What is your name?
My name is Katrina Brown
How long have you been light painting?
I’ve been light painting landscapes since around 2008. It wasn’t until the end of 2017 that I saw light painting with tools and I was instantly immersed!
What is your favorite part about the Light Painting Art Form?
My favorite part about the Light Painting Form is creating something the eyes cannot see all at once. The knowledge and balance of light needed to complete and image really drives me and gets me excited making art in this way.
What are your favorite type of light paintings to create and why?
My favorite type of light paintings to create are the ones I am going to make next. I know it sounds silly, but I am always evolving and trying to come up with new ideas and I am genuinely driven by what comes tomorrow!
What is your favorite environment to shoot in?
My favorite environment to shoot in is the night sky. Moonlit or completely dark, I enjoy the challenge of balancing ambient light with the lumens of light painting.
What is your favorite Light Painting you have ever created with the Light Painting Brushes?
My most favorite image I have ever created with the Light Painting Brushes was shot in Anza Borrego with a Giant Serpent sculpture breathing “fire".
What is your favorite Light Painting Brushes attachment?
My favorite tools are the fiber optic tools with color gels because I love how they make fire appear real, making it ok to shoot with “fire” in many places where real fire isn’t allowed.

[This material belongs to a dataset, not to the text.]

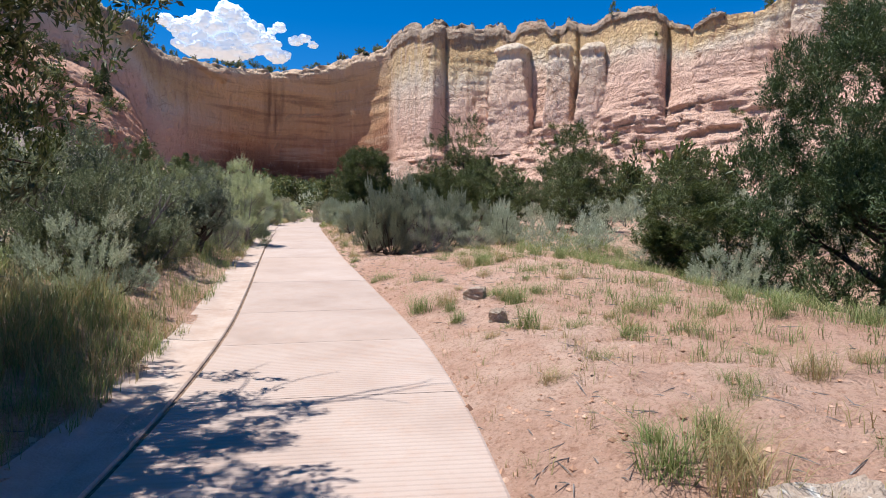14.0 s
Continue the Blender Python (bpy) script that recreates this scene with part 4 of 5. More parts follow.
# kinds, each with its own height and width in metres when unscaled
J = "juniper_tree", "dark green juniper with a dense uneven crown", "tree"
KINDS = {
    "juniper_a": (lambda: make_tree(*J, 11, 4.0, 1.75, M_JUNIPER, 120, 76000, 0.07, 0.04, fat=0.85, needle=0.34), 4.1, 3.6),
    "juniper_b": (lambda: make_tree(*J, 23, 4.0, 1.6, M_JUNIPER, 105, 76000, 0.07, 0.06, limbs=13, lean=0.2, fat=0.85, needle=0.34), 4.1, 3.4),
    "juniper_dense": (lambda: make_tree("juniper_tree", "rounded dark juniper, dense to the ground", "tree", 31, 4.0, 1.7, M_JUNIPER, 460, 190000, 0.06, 0.0, shape=0.45, fat=0.95, holes=-9, needle=0.34), 4.2, 3.7),
    "big_juniper": (lambda: make_tree("juniper_tree", "large spreading juniper with bare dead branches over the path", "tree", 47, 5.0, 3.0, M_JUNIPER, 230, 170000, 0.074, 0.2, limbs=26, dead=5, thick=0.2, fat=0.9, needle=0.34), 5.2, 6.4),
    "high_juniper": (lambda: make_tree("juniper_tree", "old juniper with high crown and dead branches over the path", "tree", 49, 6.2, 2.9, M_JUNIPER, 190, 120000, 0.07, 0.46, limbs=22, dead=7, thick=0.2, fat=0.8, needle=0.34), 6.4, 6.2),
    "pinyon": (lambda: make_tree("pinyon_pine", "green pinyon pine with an open crown and dark trunk", "tree", 53, 5.0, 2.5, M_PINYON, 340, 200000, 0.075, 0.05, limbs=26, thick=0.17, fat=0.85, needle=0.26), 5.2, 5.4),
    "snag": (lambda: make_tree("half_dead_juniper", "half-dead juniper with bare branches above sparse green", "tree", 61, 5.0, 2.6, M_JUNIPER, 70, 60000, 0.075, 0.1, limbs=16, dead=9, thick=0.14, fat=0.9), 5.6, 5.8),
    "sage_tree": (lambda: make_tree("old_sagebrush", "old tree-like sagebrush with a thick dark trunk", "shrub", 67, 2.2, 1.1, M_OLDSAGE, 60, 44000, 0.04, 0.34, limbs=16, lean=0.25, thick=0.12, fat=0.8), 2.4, 2.4),
    "mid_juniper": (lambda: make_tree(*J, 73, 4.0, 1.7, M_JUNIPER, 110, 20000, 0.10, 0.03, limbs=9), 4.1, 3.5),
    "far_juniper": (lambda: make_tree("juniper_tree", "small dark juniper in the far flat", "tree", 71, 3.0, 1.5, M_JUNIPER, 40, 1200, 0.42, 0.0, limbs=4), 3.1, 3.0),
    "sage_a": (lambda: make_shrub("sagebrush", "silvery grey-green sagebrush with upright leafy tips", 5, 1.2, 1.5, M_SAGE, 460, 46, 0.24, 0.036, 1.5, 10, 6, 0.36, 28, 0.0, 0.55, M_BARK), 1.3, 1.6),
    "sage_b": (lambda: make_shrub("sagebrush", "tall silvery sagebrush with bare lower stems", 8, 1.2, 1.25, M_SAGE, 400, 46, 0.27, 0.036, 1.7, 10, 10, 0.36, 22, 0.04, 0.55, M_BARK), 1.35, 1.4),
    "olive": (lambda: make_shrub("saltbush", "yellowish green bushy desert shrub", 14, 1.6, 1.9, M_OLIVE, 760, 50, 0.2, 0.029, 0.95, 12, 50, 0.5, 46, 0.0, 0.8, None, 0.22), 1.7, 2.05),
    "greybush": (lambda: make_shrub("grey_shrub", "grey-leaved shrub tangled with bare pale twigs", 19, 1.4, 1.6, M_GREYBUSH, 1000, 34, 0.18, 0.019, 0.9, 12, 260, 0.5, 44, 0.0, 0.75, None, 0.2), 1.45, 1.75),
    "big_sage": (lambda: make_shrub("sagebrush", "large silvery sagebrush with spiky tips and a dark trunk", 6, 1.6, 1.9, M_SAGE, 1500, 50, 0.24, 0.034, 1.5, 9, 14, 0.4, 46, 0.0, 0.45, M_BARK), 1.7, 2.0),
    "dark_sage": (lambda: make_shrub("sagebrush", "large dull grey-green sagebrush with a dark trunk and dead lower stems", 6, 1.6, 1.9, M_DARKSAGE, 1300, 50, 0.22, 0.033, 1.5, 14, 70, 0.4, 30, 0.0, 0.45, M_BARK), 1.7, 2.0),
    "big_olive": (lambda: make_shrub("saltbush", "large grey-green bushy shrub with fine leaves", 15, 1.8, 1.9, M_OLIVE, 1700, 46, 0.18, 0.025, 1.05, 10, 50, 0.42, 60, 0.0, 0.8, None, 0.22), 1.9, 2.0),
    "dull_olive": (lambda: make_shrub("saltbush", "large olive green bushy shrub with fine leaves", 25, 1.8, 1.9, M_DULLOLIVE, 1700, 46, 0.2, 0.026, 0.95, 10, 70, 0.5, 54, 0.0, 0.8, None, 0.22), 1.9, 2.0),
    "weed": (lambda: make_shrub("leafy_weed", "young broad-leaved green weed in bare sandy soil", 33, 0.4, 0.34, M_WEED, 24, 9, 0.12, 0.06, 1.3, 4, 0, 0.55, 8, 0.1, 0.9, M_WEED), 0.45, 0.42),
    "dull_bush": (lambda: make_shrub("olive_green_shrub", "dull olive green shrub above dry grass", 21, 1.6, 1.9, M_DULLBUSH, 620, 46, 0.2, 0.033, 0.95, 10, 24, 0.5, 42, 0.0, 0.8, None, 0.22), 1.7, 2.05),
    "tan_bush": (lambda: make_shrub("brownish_shrub", "brownish green bushy shrub beside the path", 17, 1.6, 1.9, M_TANBUSH, 560, 44, 0.2, 0.034, 0.9, 10, 30, 0.5, 42, 0.0, 0.75, None, 0.22), 1.7, 2.05),
    "far_sage": (lambda: make_shrub("sagebrush", "low silvery sagebrush in the flat", 27, 1.0, 1.4, M_SAGE, 170, 8, 0.26, 0.10, 1.7, 3, 0, 0.26, 20, 0.1, 0.45), 1.1, 1.5),
    "far_olive": (lambda: make_shrub("saltbush", "green-grey desert shrub in the flat", 29, 1.2, 1.6, M_OLIVE, 170, 8, 0.22, 0.10, 0.9, 3, 0, 0.4, 24), 1.3, 1.7),
}
MADE = {}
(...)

What or who inspires you and your light painting work?
I’m inspired every single day by every light painter I see posting! The community has so much ingenuity that’s constantly evolving and sharing. My initial inspiration came from the works of Eric Pare. The clean beautiful simple perfection of his imagery really caught my eye and inspired me.
What is one piece of advice for someone who is just starting out Light Painting?
The best advice I can give to someone starting out is to get out and make mistakes. Try various lights with varying lumens and camera exposures. Take note of what works and what doesn’t using a notebook. Chart basic exposures and light levels that work well to make your next attempt even better!